## Data block
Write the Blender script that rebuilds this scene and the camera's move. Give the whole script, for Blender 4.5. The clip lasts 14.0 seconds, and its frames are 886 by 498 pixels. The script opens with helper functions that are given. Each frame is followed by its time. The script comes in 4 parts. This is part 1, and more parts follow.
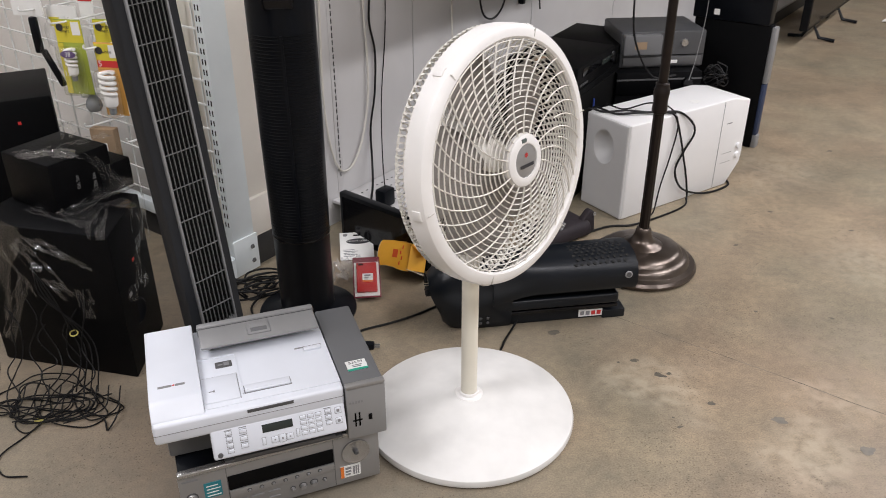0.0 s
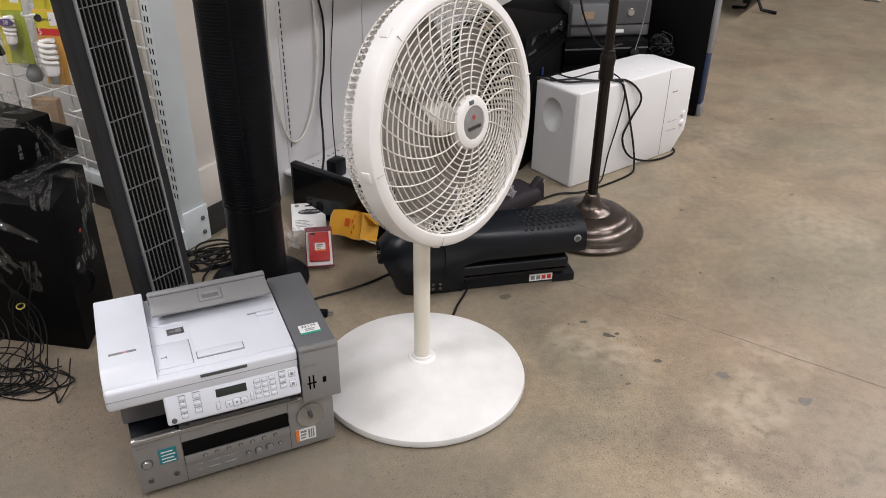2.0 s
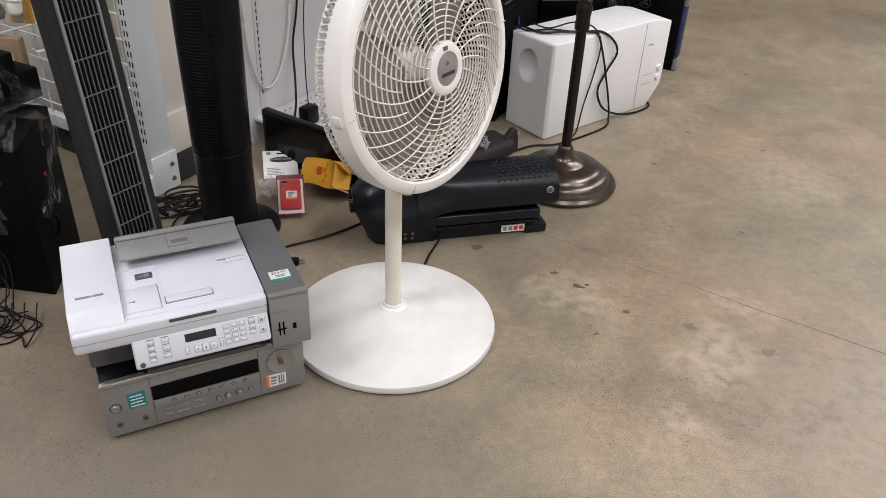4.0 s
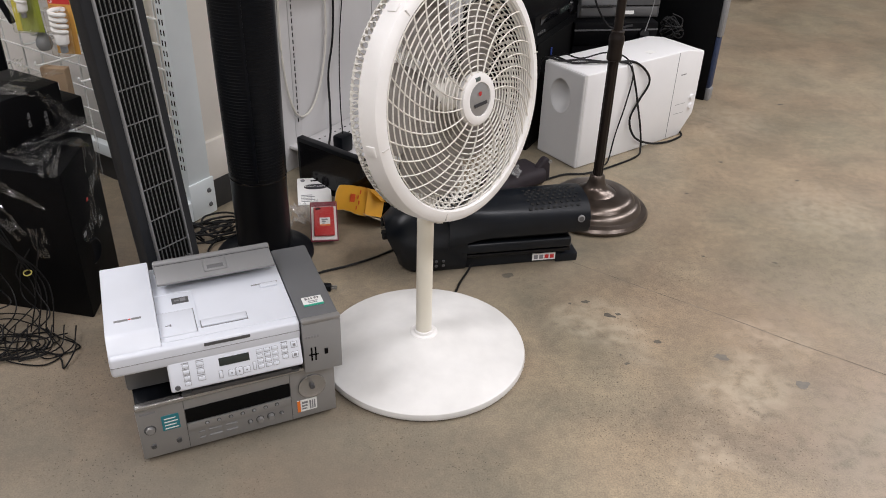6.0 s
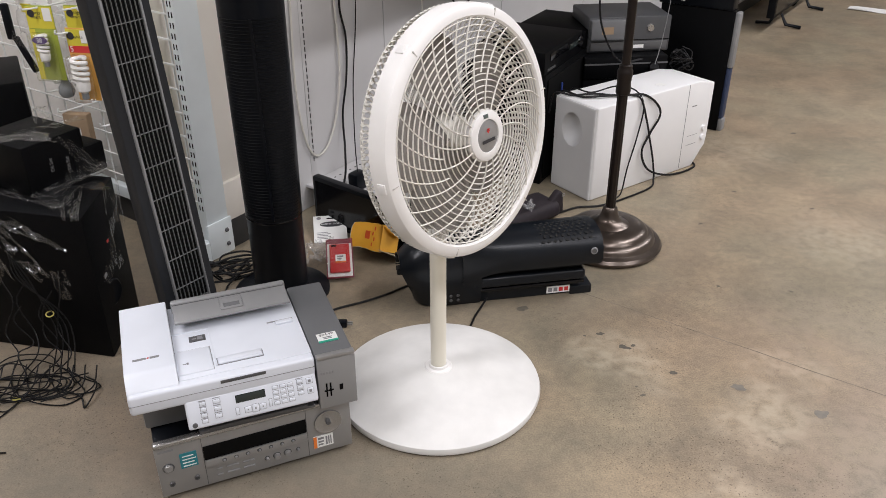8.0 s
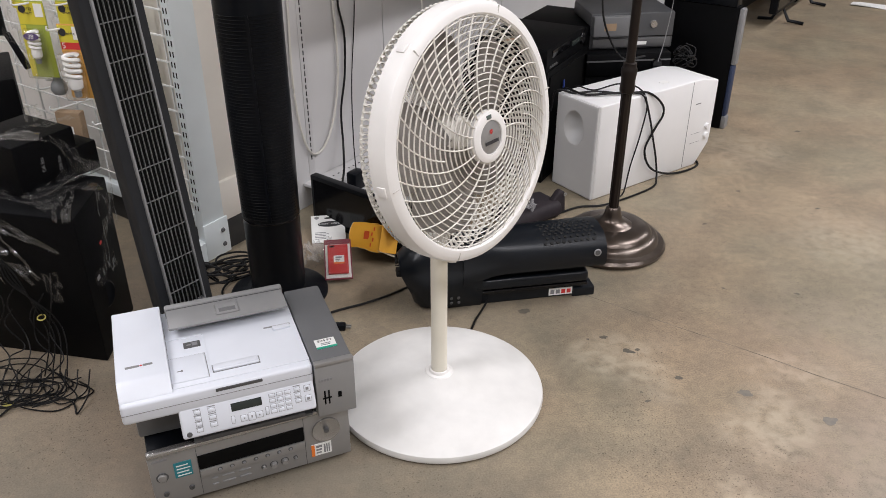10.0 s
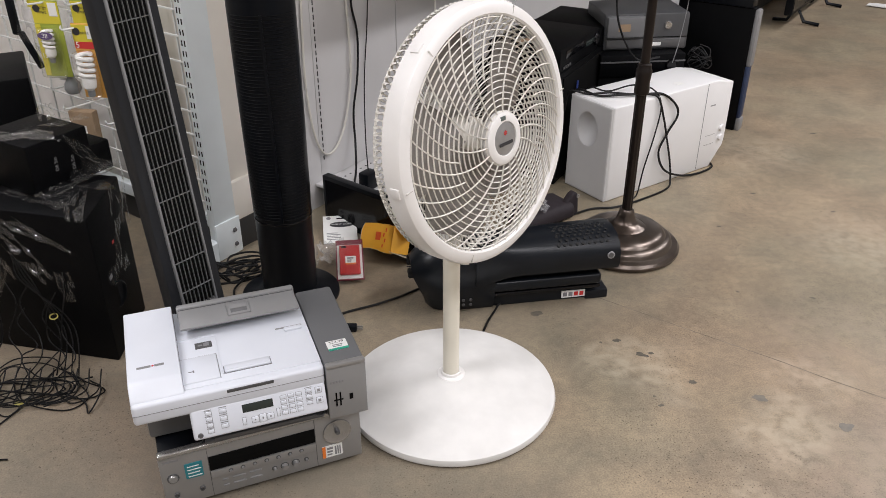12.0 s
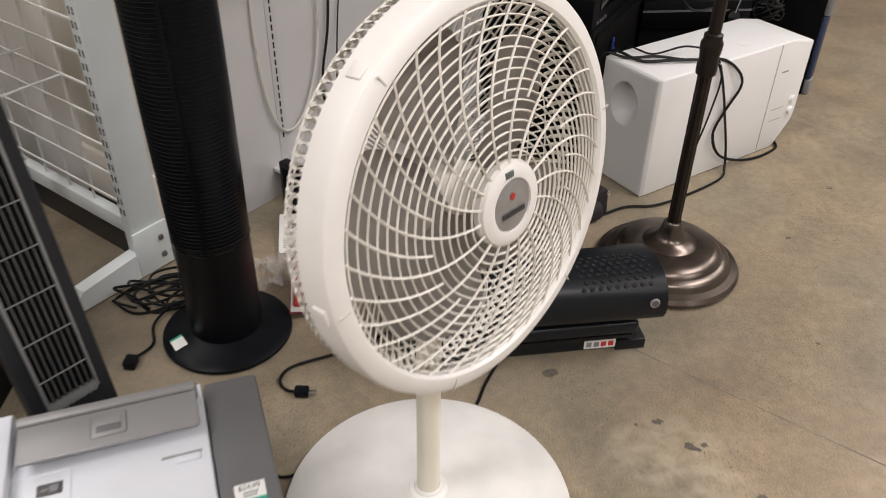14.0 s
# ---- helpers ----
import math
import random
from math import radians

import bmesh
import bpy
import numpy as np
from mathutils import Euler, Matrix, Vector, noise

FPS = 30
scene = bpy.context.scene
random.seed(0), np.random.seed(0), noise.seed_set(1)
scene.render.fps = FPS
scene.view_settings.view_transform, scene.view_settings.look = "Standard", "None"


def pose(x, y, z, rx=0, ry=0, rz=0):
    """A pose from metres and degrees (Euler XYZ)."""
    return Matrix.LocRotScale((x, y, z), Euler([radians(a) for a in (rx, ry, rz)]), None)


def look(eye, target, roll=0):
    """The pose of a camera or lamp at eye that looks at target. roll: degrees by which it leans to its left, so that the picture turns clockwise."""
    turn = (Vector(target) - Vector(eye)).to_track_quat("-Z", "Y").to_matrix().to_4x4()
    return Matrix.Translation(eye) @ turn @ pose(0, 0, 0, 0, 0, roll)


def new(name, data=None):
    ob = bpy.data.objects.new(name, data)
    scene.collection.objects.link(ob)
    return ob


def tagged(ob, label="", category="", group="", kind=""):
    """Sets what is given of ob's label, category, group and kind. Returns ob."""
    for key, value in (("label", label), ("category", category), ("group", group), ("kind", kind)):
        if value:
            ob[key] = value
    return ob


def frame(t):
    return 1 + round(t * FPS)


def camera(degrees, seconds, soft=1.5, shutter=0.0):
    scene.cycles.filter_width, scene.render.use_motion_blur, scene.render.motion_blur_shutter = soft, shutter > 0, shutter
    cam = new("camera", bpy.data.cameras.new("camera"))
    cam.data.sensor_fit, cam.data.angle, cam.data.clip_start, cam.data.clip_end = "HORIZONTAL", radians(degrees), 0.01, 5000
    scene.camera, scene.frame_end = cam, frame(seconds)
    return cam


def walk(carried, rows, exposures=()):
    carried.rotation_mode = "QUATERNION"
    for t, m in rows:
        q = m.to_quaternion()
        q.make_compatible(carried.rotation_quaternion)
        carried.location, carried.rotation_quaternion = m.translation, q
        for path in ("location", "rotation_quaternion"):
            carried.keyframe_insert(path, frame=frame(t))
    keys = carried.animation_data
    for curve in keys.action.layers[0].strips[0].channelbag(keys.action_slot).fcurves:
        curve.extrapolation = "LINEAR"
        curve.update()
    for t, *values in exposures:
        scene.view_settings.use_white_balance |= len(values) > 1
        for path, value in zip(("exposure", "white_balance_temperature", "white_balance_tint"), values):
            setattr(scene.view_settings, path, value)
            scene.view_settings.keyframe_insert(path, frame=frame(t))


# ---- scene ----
cam = camera(57.1, 14.0, soft=0.75, shutter=0.45)
PATH = [
    (0, (0.081, 0.006, 1.391), (0.017, 1.761, 0.434), -0.1),
    (0.5, (0.087, -0.032, 1.399), (0.068, 1.737, 0.466), 0.8),
    (1, (0.089, -0.049, 1.395), (0.104, 1.721, 0.465), 1.0),
    (1.5, (0.092, -0.055, 1.388), (0.117, 1.699, 0.427), 0.7),
    (2, (0.092, -0.029, 1.37), (0.138, 1.701, 0.368), 0.7),
    (2.5, (0.096, -0.031, 1.368), (0.16, 1.678, 0.331), 1.1),
    (2.7, (0.091, -0.033, 1.36), (0.178, 1.665, 0.307), 1.8),
    (4.8, (0.105, -0.035, 1.357), (0.216, 1.632, 0.259), 2.7),
    (5, (0.106, -0.036, 1.357), (0.187, 1.641, 0.271), 2.4),
    (5.5, (0.105, -0.043, 1.36), (0.152, 1.649, 0.295), 2.1),
    (6, (0.097, -0.046, 1.367), (0.13, 1.661, 0.324), 1.8),
    (6.5, (0.097, -0.05, 1.372), (0.119, 1.675, 0.359), 1.0),
    (7, (0.107, -0.054, 1.373), (0.112, 1.68, 0.377), 0.3),
    (7.5, (0.114, -0.061, 1.378), (0.105, 1.682, 0.397), -0.1),
    (8, (0.116, -0.065, 1.379), (0.098, 1.684, 0.409), -0.1),
    (10.5, (0.106, -0.007, 1.373), (0.095, 1.735, 0.39), 0.1),
    (11, (0.104, -0.018, 1.376), (0.088, 1.725, 0.395), 0.3),
    (11.5, (0.098, -0.011, 1.374), (0.07, 1.733, 0.394), 0.2),
    (12, (0.102, -0.001, 1.371), (0.064, 1.741, 0.39), 0.0),
    (12.5, (0.103, 0.012, 1.37), (0.067, 1.745, 0.373), -0.1),
    (13, (0.095, 0.064, 1.363), (0.063, 1.781, 0.338), -0.3),
    (13.5, (0.116, 0.378, 1.329), (0.067, 2.059, 0.247), 0.2),
    (14, (0.141, 0.707, 1.299), (0.082, 2.328, 0.129), 0.9),
]
walk(cam, [(t, look(eye, target, roll)) for t, eye, target, roll in PATH], exposures=[(0, 0.03, 6500, 10), (2.5, -0.05, 6500, 10), (5.5, -0.05, 6500, 10), (8, 0.0, 6450, 10), (13, 0.0, 6550, 10), (14, -0.08, 6950, 10)])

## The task
Leave out any pictures, please, and quote only the lines from the top of the data through the line that contains "what is given".

## Final result
Write the Blender script that rebuilds this scene and the camera's move. Give the whole script, for Blender 4.5. The clip lasts 14.0 seconds, and its frames are 886 by 498 pixels. The script opens with helper functions that are given. Each frame is followed by its time. The script comes in 4 parts. This is part 1, and more parts follow.
0.0 s
2.0 s
4.0 s
6.0 s
8.0 s
10.0 s
12.0 s
14.0 s
# ---- helpers ----
import math
import random
from math import radians

import bmesh
import bpy
import numpy as np
from mathutils import Euler, Matrix, Vector, noise

FPS = 30
scene = bpy.context.scene
random.seed(0), np.random.seed(0), noise.seed_set(1)
scene.render.fps = FPS
scene.view_settings.view_transform, scene.view_settings.look = "Standard", "None"


def pose(x, y, z, rx=0, ry=0, rz=0):
    """A pose from metres and degrees (Euler XYZ)."""
    return Matrix.LocRotScale((x, y, z), Euler([radians(a) for a in (rx, ry, rz)]), None)


def look(eye, target, roll=0):
    """The pose of a camera or lamp at eye that looks at target. roll: degrees by which it leans to its left, so that the picture turns clockwise."""
    turn = (Vector(target) - Vector(eye)).to_track_quat("-Z", "Y").to_matrix().to_4x4()
    return Matrix.Translation(eye) @ turn @ pose(0, 0, 0, 0, 0, roll)


def new(name, data=None):
    ob = bpy.data.objects.new(name, data)
    scene.collection.objects.link(ob)
    return ob


def tagged(ob, label="", category="", group="", kind=""):
    """Sets what is given of ob's label, category, group and kind. Returns ob."""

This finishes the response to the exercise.